= San Francisco Foundation =

American philanthropy organization

San Francisco Foundation is a San Francisco Bay Area philanthropy organization. It is one of the largest community foundations in the United States. Its mission is to mobilize resources and act as a catalyst for change to build strong communities, foster civic leadership, and promote philanthropy in the San Francisco Bay Area. While it has always supported a wide range of causes to improve life in the San Francisco Bay Area, the foundation has long emphasized social justice, racial equity, and affordable housing. Its current CEO is Fred Blackwell Jr.

==History==
On January 16, 1948, the San Francisco Foundation officially launched with a luncheon at the Sir Francis Drake Hotel just off of San Francisco's Union Square. The foundation was created by Marjorie de Young Elkus of the Columbia Foundation, Leslie Ganyard of the Rosenberg Foundation, and Daniel E. Koshland Sr. of Levi Strauss & Co, who served as the foundation's first chairman. The foundation was established to provide the community with "a contemporary agency sensitive to current social needs, and one which will help build a future which will magnify the opportunities of generations yet to be born," according to the foundation's inaugural press release.
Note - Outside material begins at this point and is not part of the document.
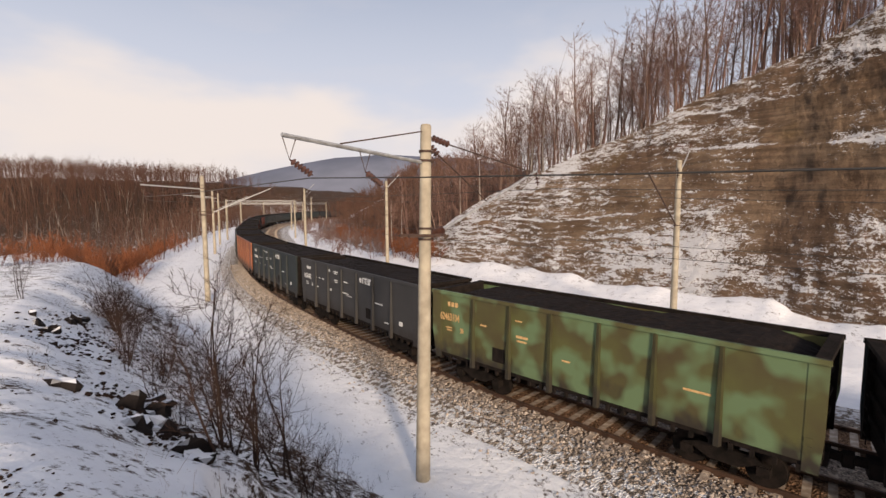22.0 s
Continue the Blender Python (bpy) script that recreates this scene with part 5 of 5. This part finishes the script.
    clump = fbm(*np.array(sp).T, 16.0, 3, 44.0)
    sp = [p for p, u, c in zip(sp, U, clump) if (u < -11 or u > 17) and c > -0.02]
    stuff("rusty_brush", "rust-brown shrubs with dry leaves beyond the ridge", "shrubs", shrub, sp, ground_z(*np.array(sp).T), rng, M_LEAVES, 0.8, 1.5)

    stick = [whole(tall_tree(140 + k, 8.0, 0.06, 5, 0, 0)) for k in range(4)]
    sp = [polar(rng.uniform(112, 152), 80 + 150 * rng.random()) for _ in range(230)]
    U, _ = nearest_line(*np.array(sp).T)
    sp = [p for p, u in zip(sp, U) if u < -11]
    stuff("birch_trunks", "pale birch trunks among the hillside wood", "birches", stick, sp, ground_z(*np.array(sp).T), rng, M_BIRCH, 0.6, 1.0)
    sp = [polar(rng.uniform(100, 154), 80 + 185 * rng.random() ** 0.8) for _ in range(2600)]
    U, _ = nearest_line(*np.array(sp).T)
    sp = [p for p, u in zip(sp, U) if u < -11 or u > 22]
    stuff("thin_trunks", "thin grey-brown trunks of the hillside wood", "trunks", stick, sp, ground_z(*np.array(sp).T), rng, M_WOOD, 0.7, 1.15)
    sp = []
    while len(sp) < 420:
        p = on_line(rng.uniform(292, 430), rng.uniform(11.0, 46))
        sp.append((p.x, p.y))
    stuff("gully_brush", "brown leafless brush on the slope inside the curve", "shrubs", shrub, sp, ground_z(*np.array(sp).T), rng, M_TWIG, 0.7, 1.4)
    # shrubs in the ditch beside the line
    bush = [make_shrub("bare_shrub", "thin leafless shrub growing from the snowy ditch", "shrub", "shrubs in the ditch", 150 + k, 2.9, 3 + k, 2, 0.28, 0.026) for k in range(4)]
    ahead = [(-1.9, 11.6), (-1.2, 11.0), (-2.6, 12.6), (-3.2, 10.6), (-0.4, 13.4), (0.2, 15.4), (-2.2, 11.2), (-1.6, 12.2), (-3.6, 9.8), (-0.9, 12.4)]
    along = [(0.6, 17.0), (1.0, 18.6), (1.6, 20.5), (2.2, 22.5), (3.2, 25.5), (4.3, 28.0), (5.2, 31.0), (5.8, 34.0), (6.4, 38.0), (7.2, 43.0),
             (-14.4, -13.3), (-13.9, -12.6), (-15.0, -13.6), (-16.2, -14.2), (-18.0, -15.4), (-20.0, -16.0), (-22.0, -18.0), (-24.4, -18.8), (-26.6, -20.6), (-12.0, -13.9), (-10.2, -8.2), (-12.5, -9.8), (-11.2, -9.0),
             (-13.4, -12.2), (-12.8, -11.6), (-13.2, -11.4), (-12.0, -10.8), (-11.6, -10.2), (-14.8, -12.6), (-15.4, -13.2), (-10.8, -9.6), (-9.8, -8.6), (-7.6, -6.2), (-6.9, -5.2),
             (-9.2, -7.4), (-8.3, -7.4), (-6.2, -2.7), (-7.3, -2.7), (-8.6, -3.2), (-9.4, -4.0), (-8.8, -5.0), (-14.4, 56.2), (5.5, 62.0), (-10.0, -5.4), (-7.0, -3.2)]
    scatter(bush[:2], along, rng, 0.28, 0.55)
    scatter(bush[2:], ahead, rng, 0.5, 0.9)
    ditch = [make_shrub("bare_tree", "small airy leafless tree in the ditch below the bank", "tree", "trees in the ditch", 170 + k, 3.9, 2 + k % 2, 3, 0.16, 0.035) for k in range(3)]
    scatter(ditch, [(-6.0, -3.9), (-7.9, -3.9), (-6.6, -4.3), (-7.4, -4.6), (-6.3, -3.6), (-6.9, -4.0), (-9.0, -5.8), (-14.2, -12.8), (-2.4, 11.0), (-1.4, 12.4), (-5.0, 8.8), (-4.2, 9.4), (-5.9, 7.6), (-3.4, 11.2), (-5.3, 10.3), (-4.5, 10.2)], rng, 0.62, 0.85)
    matted = [make_shrub("bare_shrub", "low dark shrub matted with fine twigs on the bank", "shrub", "shrubs on the bank", 190 + k, 1.7, 7, 3, 0.42, 0.02) for k in range(2)]
    scatter(matted, [(-1.0, 12.3), (-0.5, 12.9), (-15.2, -13.9), (-14.7, -13.4)], rng, 0.75, 1.0)
    small = [whole(tree_shape(180 + k, 0.6, 3, 1, 0.35, 0.004, True, 0.002)) for k in range(5)]
    sp = []
    while len(sp) < 900:
        if rng.random() < 0.7:
            s, o = rng.uniform(185, 290), rng.uniform(6.8, 12.5)
            p = on_line(s, -o)
            sp.append((p.x, p.y))
        else:
            sp.append((rng.uniform(-22, 8), rng.uniform(-22, 20)))
    sp = [p for p in sp if math.hypot(*p) > 5.5]
    for _ in range(150):
        if rng.random() < 0.5:
            sp.append((rng.gauss(0.3, 0.7), rng.gauss(9.0, 0.9)))
        else:
            sp.append((rng.uniform(-0.6, 2.2), rng.uniform(10.5, 17)))
    U, _ = nearest_line(*np.array(sp).T)
    sp = [p for p, u in zip(sp, U) if u < -6.5]
    stuff("dry_weeds", "dry brown weeds poking through the snow", "weeds", small, sp, ground_z(*np.array(sp).T), rng, M_SHRUB, 0.3, 1.0)
    tuft = [whole(tree_shape(300 + k, 0.42, 11, 0, 0.5, 0.003, True)) for k in range(4)]
    sp = []
    while len(sp) < 120:
        p = (rng.uniform(-14, -2.5), rng.uniform(-15, -1.5))
        if math.hypot(*p) > 3.5 and nearest_ridge(np.array([p[0]]), np.array([p[1]]))[0][0] < 5:
            sp.append(p)
    stuff("dry_grass", "tufts of dry brown grass on the snowy mound", "grass", tuft, sp, ground_z(*np.array(sp).T), rng, M_GRASS, 0.5, 1.2)
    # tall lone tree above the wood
    lone = make_tree("bare_tree", "tall thin leafless tree standing above the valley wood", "tree", "trees below the lookout", tree_shape(222, 12.0, 1, 3, 0.05, 0.12, False, 0.018), M_SHADETWIG, M_SHADETWIG)
    for k, (az, r, top) in enumerate(((-22.8, 34.0, 6.9), (-25.4, 38.0, 5.4), (-29.2, 36.0, 2.4), (-18.5, 40.0, 2.2))):
        x, y = polar(az, r)
        q = (7.1 + r * math.tan(math.radians(top)) - ground_at(x, y)) / 15.0
        ob = lone if k == 0 else copy_thing(lone, pose(x, y, ground_at(x, y), 0, 0, az * 7))
        if k == 0:
            ob.matrix_basis = pose(x, y, ground_at(x, y))
        ob.scale = (q * 0.8, q * 0.8, q)


LIP_ROCKS = [(-5.7, -6.2), (-7.0, -5.8), (-6.7, -5.5), (-5.9, -4.8), (-6.2, -5.0), (-5.7, -4.2), (-10.5, -11.9), (-9.6, -10.5), (-10.0, -11.2), (-12.4, -12.4), (-5.6, -4.9), (-6.4, -5.3), (-6.0, -4.5), (-5.5, -4.0), (-6.1, -5.4), (-7.3, -6.0), (-11.4, -11.8), (-11.8, -12.0)]


def rocks():
    rng = random.Random(9)
    for k in range(94):
        if k < 46:
            s, o = rng.uniform(243, 276), rng.uniform(10.6, 14.2)
            if k > 22:
                continue
        else:
            s, o = rng.uniform(205, 233), rng.uniform(17.0, 24.0)
        p = on_line(s, -o)
        if k >= 46 and nearest_ridge(np.array([p.x]), np.array([p.y]))[0][0] < 6.0:
            continue
        if k < len(LIP_ROCKS):
            p = Vector((*LIP_ROCKS[k], 0))
        bm = bmesh.new()
        bmesh.ops.create_icosphere(bm, subdivisions=2, radius=0.5)
        sx, sy, sz = rng.uniform(0.3, 0.8), rng.uniform(0.3, 0.65), rng.uniform(0.3, 0.6)
        shrink = 0.7 if k < len(LIP_ROCKS) else 0.33
        sx, sy, sz = sx * shrink, sy * shrink, sz * shrink * 1.25
        for v in bm.verts:
            j = 1 + 0.7 * noise.noise(v.co * 2.6 + Vector((k * 3.1, 0, 0))) + 0.3 * noise.cell(v.co * 3.4 + Vector((0, k, 0)))
            v.co = Vector((v.co.x * sx * j, v.co.y * sy * j, v.co.z * sz * j))
        r = part("rock", bm, M_SNOWROCK, None)
        r.matrix_basis = pose(p.x, p.y, ground_at(p.x, p.y) - (0.07 if k < 46 else -0.02), rng.uniform(-20, 20), rng.uniform(-20, 20), rng.uniform(0, 360))
        tagged(r, "dark angular rock sticking out of the snowy bank", "rock", "rocks on the bank")


def mountain():
    """A far ridge that closes the view up the line; its blue is painted haze."""
    az = np.linspace(80, 150, 90)
    el = np.interp(az, [80, 95, 104, 110, 116, 121, 127, 135, 150], [3.0, 6.6, 7.0, 6.5, 5.3, 4.0, 2.6, 1.8, 1.0]) - 1.2 + 0.15 * fbm(az, az * 0, 6, 3)
    V, F = [], []
    rs = np.array([2500, 2800, 3100, 3400, 3700])
    for i, a in enumerate(az):
        for k, r in enumerate(rs):
            x, y = polar(a, r)
            top = 7 + 3400 * math.tan(math.radians(el[i]))
            V.append((x, y, -60 + (top + 60) * (0, 0.33, 0.66, 1.0, 0.7)[k]))
    for i in range(len(az) - 1):
        for k in range(len(rs) - 1):
            F.append([i * 5 + k, i * 5 + k + 1, (i + 1) * 5 + k + 1, (i + 1) * 5 + k])
    tagged(link("backdrop", mesh("backdrop", np.array(V), F, True), M_MOUNTAIN), "distant wooded mountain ridge, blue-grey haze painted into its colour", "mountain", kind="structure")


# pale blue-grey stands for the air's haze over the wooded slope
M_MOUNTAIN = mat("hazed_far_mountain", (0.20, 0.215, 0.27), 1.0, (0.15, 0.165, 0.21), 0.004)


def snow_capped(m):
    """Snow on the upward faces of a rock."""
    nt = m.node_tree
    N, L = nt.nodes.new, nt.links.new
    b = nt.nodes["Principled BSDF"]
    base = b.inputs["Base Color"].links[0].from_socket
    geo, sp, up, mx = N("ShaderNodeNewGeometry"), N("ShaderNodeSeparateXYZ"), N("ShaderNodeMapRange"), N("ShaderNodeMixRGB")
    L(geo.outputs["Normal"], sp.inputs[0])
    up.inputs["From Min"].default_value, up.inputs["From Max"].default_value = 0.72, 0.9
    L(sp.outputs["Z"], up.inputs["Value"])
    mx.inputs["Color2"].default_value = (0.80, 0.81, 0.84, 1)
    L(up.outputs[0], mx.inputs["Fac"])
    L(base, mx.inputs["Color1"])
    L(mx.outputs["Color"], b.inputs["Base Color"])
    return m


M_SNOWROCK = snow_capped(mat("snowy_dark_rock", (0.026, 0.021, 0.020), 0.9, (0.011, 0.009, 0.009), 3.0, 0.6, 8))
mountain()
rocks()
plant()
sleepers()


def motions():
    times = [i * 0.8 for i in range(41)]
    for n, w in TRAIN:
        walk(w, [(t, wagon_pose(START - HALF - travelled(t) + PITCH * n)) for t in times])


motions()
==Grantmaking, programs, and funds==
San Francisco Foundation partners with donors to provide grants to thousands of nonprofit organizations each year. As of the end of fiscal year 2025, the foundation's total assets under management were $1.9 billion, with a total of $216 million in grants to nonprofit organization.

==Collaboratives==
San Francisco Foundation works with various partners in several affiliated organizations that advance the foundation's agenda: the Partnership for the Bay's Future, ReWork the Bay, and HOPE SF.

==Awards and scholarships==
San Francisco Foundation issues awards and scholarships to youth and artists to promote leadership, support disadvantaged community members, and foster artistic growth: the Koshland Young Leader Awards, SFF/Nomadic Press Literary Award, Murphy Award and the Cadogan Scholarships, and the Rella Lossy Award.